- [EXERCISE BRIEF]:
Give back the full listing, character for character, with no pictures.

- [DATASET CONTENT]:
____
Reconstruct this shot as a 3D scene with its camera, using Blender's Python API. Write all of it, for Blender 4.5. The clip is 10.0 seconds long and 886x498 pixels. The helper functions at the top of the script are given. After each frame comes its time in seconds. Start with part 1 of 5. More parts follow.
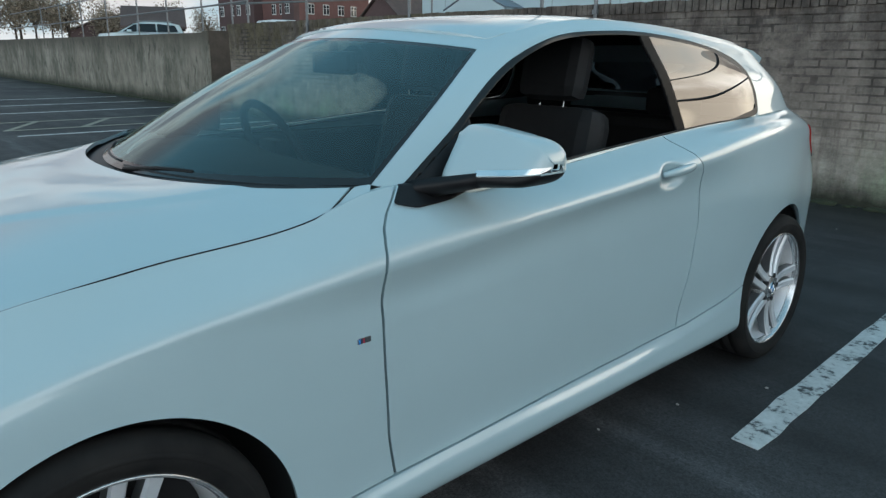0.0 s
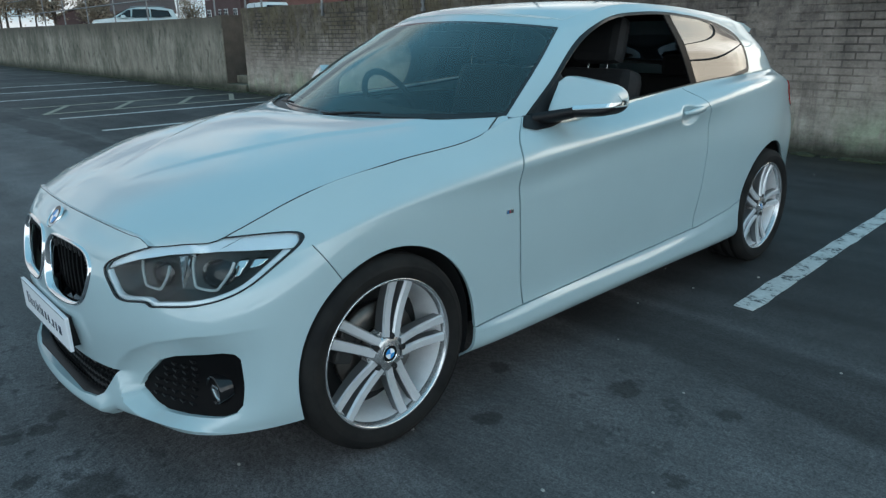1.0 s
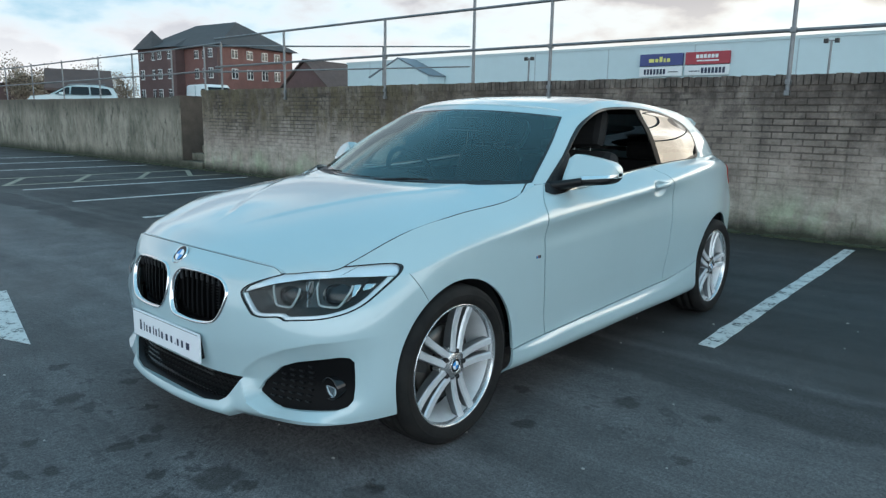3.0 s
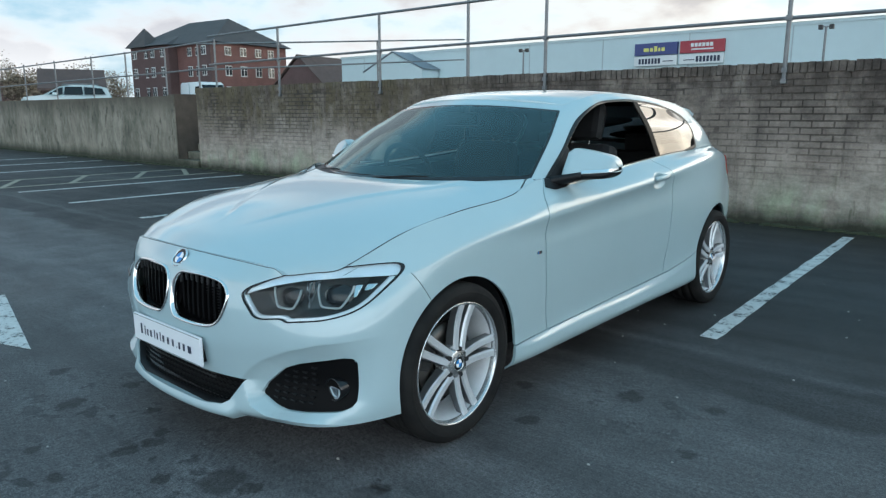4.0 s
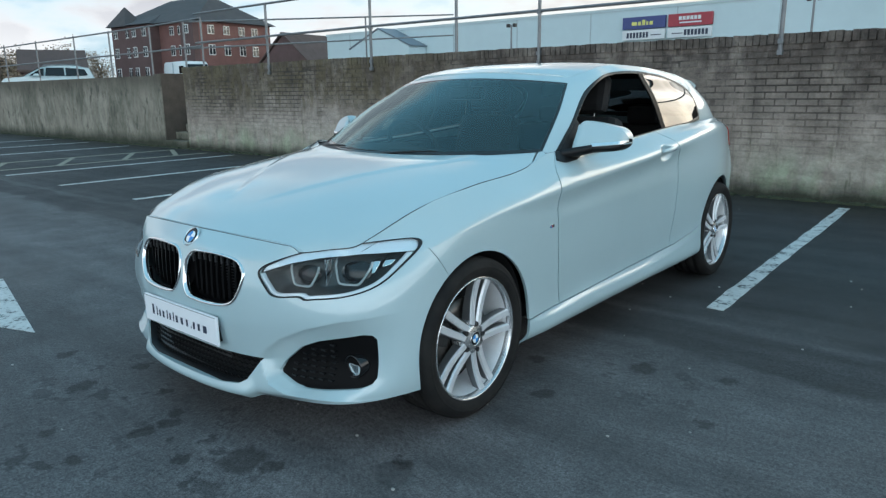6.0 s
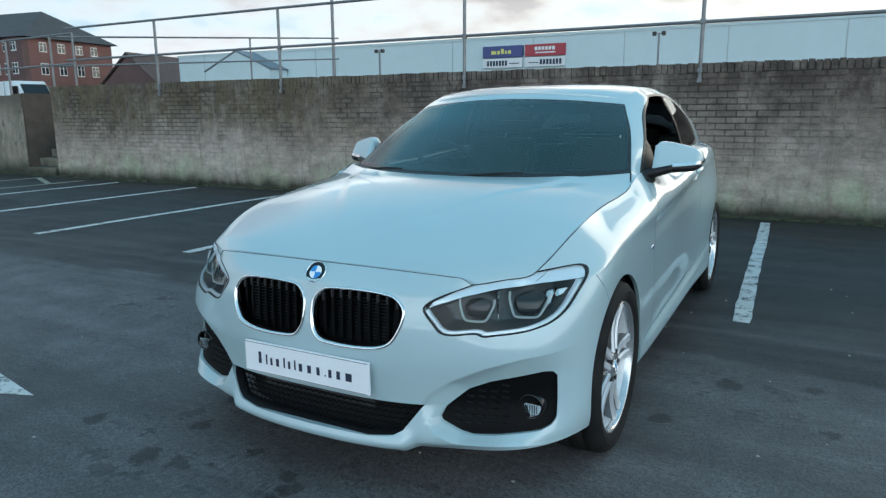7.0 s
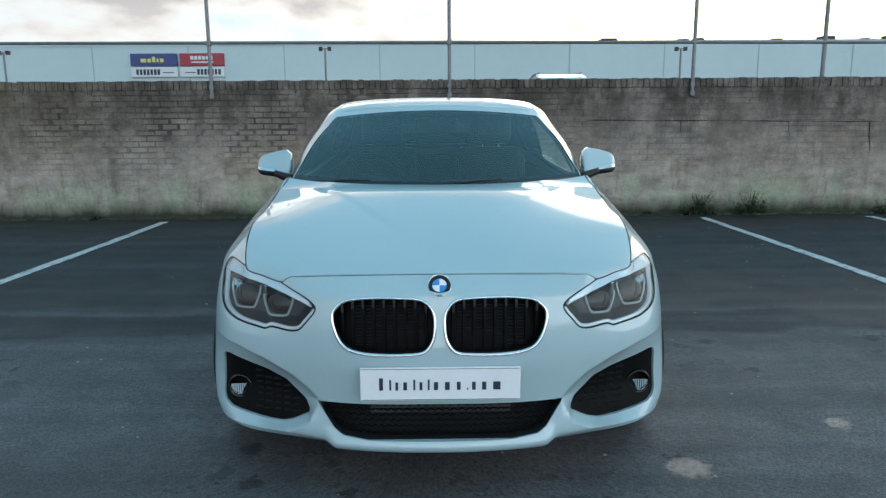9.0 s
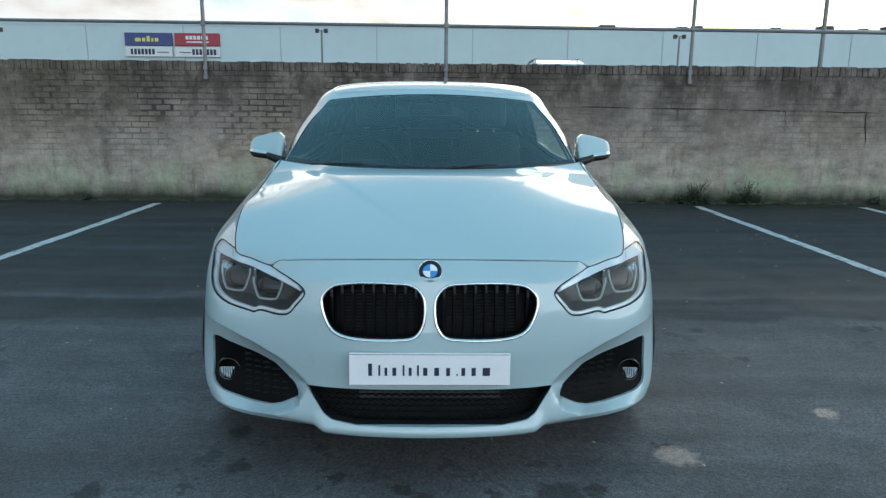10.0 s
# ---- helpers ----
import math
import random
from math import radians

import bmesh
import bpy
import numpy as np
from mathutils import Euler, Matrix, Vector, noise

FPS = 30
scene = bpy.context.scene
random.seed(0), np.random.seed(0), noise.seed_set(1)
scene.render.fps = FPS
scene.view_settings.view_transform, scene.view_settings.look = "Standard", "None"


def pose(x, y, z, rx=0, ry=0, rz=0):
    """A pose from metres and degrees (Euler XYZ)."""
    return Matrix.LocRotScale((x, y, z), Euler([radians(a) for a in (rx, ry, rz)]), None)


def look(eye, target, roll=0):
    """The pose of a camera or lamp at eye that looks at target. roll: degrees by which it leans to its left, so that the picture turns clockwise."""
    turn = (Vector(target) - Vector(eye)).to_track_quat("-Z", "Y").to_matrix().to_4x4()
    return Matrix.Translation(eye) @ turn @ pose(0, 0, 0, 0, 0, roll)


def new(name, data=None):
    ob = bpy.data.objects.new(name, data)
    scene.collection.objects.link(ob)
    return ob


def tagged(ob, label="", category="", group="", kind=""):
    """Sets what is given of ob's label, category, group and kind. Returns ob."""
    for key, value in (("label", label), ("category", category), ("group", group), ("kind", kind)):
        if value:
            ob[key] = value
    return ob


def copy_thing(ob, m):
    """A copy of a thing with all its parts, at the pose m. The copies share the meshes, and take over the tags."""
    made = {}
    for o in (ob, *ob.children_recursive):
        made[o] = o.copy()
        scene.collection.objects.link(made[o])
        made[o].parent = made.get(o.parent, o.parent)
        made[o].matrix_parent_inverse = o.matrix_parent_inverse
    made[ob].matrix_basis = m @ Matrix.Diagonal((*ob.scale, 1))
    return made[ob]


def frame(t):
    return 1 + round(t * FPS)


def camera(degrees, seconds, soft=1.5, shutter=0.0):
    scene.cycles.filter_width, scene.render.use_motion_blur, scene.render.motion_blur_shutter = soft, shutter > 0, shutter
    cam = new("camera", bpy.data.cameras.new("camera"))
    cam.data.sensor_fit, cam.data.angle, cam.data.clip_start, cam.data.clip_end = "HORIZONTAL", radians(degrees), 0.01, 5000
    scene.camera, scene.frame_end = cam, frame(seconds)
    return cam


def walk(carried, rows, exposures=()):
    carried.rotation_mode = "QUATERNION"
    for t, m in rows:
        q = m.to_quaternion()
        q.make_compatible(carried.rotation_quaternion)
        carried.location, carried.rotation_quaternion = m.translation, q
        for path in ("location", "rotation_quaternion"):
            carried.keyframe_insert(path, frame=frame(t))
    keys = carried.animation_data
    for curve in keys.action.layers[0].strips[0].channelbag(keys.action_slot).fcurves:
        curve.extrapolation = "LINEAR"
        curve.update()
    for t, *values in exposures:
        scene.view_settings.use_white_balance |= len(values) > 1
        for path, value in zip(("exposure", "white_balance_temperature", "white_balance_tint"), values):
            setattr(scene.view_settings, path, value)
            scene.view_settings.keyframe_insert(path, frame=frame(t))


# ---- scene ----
____
- [RESPONSE]:
Reconstruct this shot as a 3D scene with its camera, using Blender's Python API. Write all of it, for Blender 4.5. The clip is 10.0 seconds long and 886x498 pixels. The helper functions at the top of the script are given. After each frame comes its time in seconds. Start with part 1 of 5. More parts follow.
0.0 s
1.0 s
3.0 s
4.0 s
6.0 s
7.0 s
9.0 s
10.0 s
# ---- helpers ----
import math
import random
from math import radians

import bmesh
import bpy
import numpy as np
from mathutils import Euler, Matrix, Vector, noise

FPS = 30
scene = bpy.context.scene
random.seed(0), np.random.seed(0), noise.seed_set(1)
scene.render.fps = FPS
scene.view_settings.view_transform, scene.view_settings.look = "Standard", "None"


def pose(x, y, z, rx=0, ry=0, rz=0):
    """A pose from metres and degrees (Euler XYZ)."""
    return Matrix.LocRotScale((x, y, z), Euler([radians(a) for a in (rx, ry, rz)]), None)


def look(eye, target, roll=0):
    """The pose of a camera or lamp at eye that looks at target. roll: degrees by which it leans to its left, so that the picture turns clockwise."""
    turn = (Vector(target) - Vector(eye)).to_track_quat("-Z", "Y").to_matrix().to_4x4()
    return Matrix.Translation(eye) @ turn @ pose(0, 0, 0, 0, 0, roll)


def new(name, data=None):
    ob = bpy.data.objects.new(name, data)
    scene.collection.objects.link(ob)
    return ob


def tagged(ob, label="", category="", group="", kind=""):
    """Sets what is given of ob's label, category, group and kind. Returns ob."""
    for key, value in (("label", label), ("category", category), ("group", group), ("kind", kind)):
        if value:
            ob[key] = value
    return ob


def copy_thing(ob, m):
    """A copy of a thing with all its parts, at the pose m. The copies share the meshes, and take over the tags."""
    made = {}
    for o in (ob, *ob.children_recursive):
        made[o] = o.copy()
        scene.collection.objects.link(made[o])
        made[o].parent = made.get(o.parent, o.parent)
        made[o].matrix_parent_inverse = o.matrix_parent_inverse
    made[ob].matrix_basis = m @ Matrix.Diagonal((*ob.scale, 1))
    return made[ob]


def frame(t):
    return 1 + round(t * FPS)


def camera(degrees, seconds, soft=1.5, shutter=0.0):
    scene.cycles.filter_width, scene.render.use_motion_blur, scene.render.motion_blur_shutter = soft, shutter > 0, shutter
    cam = new("camera", bpy.data.cameras.new("camera"))
    cam.data.sensor_fit, cam.data.angle, cam.data.clip_start, cam.data.clip_end = "HORIZONTAL", radians(degrees), 0.01, 5000
    scene.camera, scene.frame_end = cam, frame(seconds)
    return cam


def walk(carried, rows, exposures=()):
    carried.rotation_mode = "QUATERNION"
    for t, m in rows:
        q = m.to_quaternion()
        q.make_compatible(carried.rotation_quaternion)
        carried.location, carried.rotation_quaternion = m.translation, q
        for path in ("location", "rotation_quaternion"):
            carried.keyframe_insert(path, frame=frame(t))
    keys = carried.animation_data
    for curve in keys.action.layers[0].strips[0].channelbag(keys.action_slot).fcurves:
        curve.extrapolation = "LINEAR"
        curve.update()
    for t, *values in exposures:
        scene.view_settings.use_white_balance |= len(values) > 1
        for path, value in zip(("exposure", "white_balance_temperature", "white_balance_tint"), values):
            setattr(scene.view_settings, path, value)
            scene.view_settings.keyframe_insert(path, frame=frame(t))


# ---- scene ----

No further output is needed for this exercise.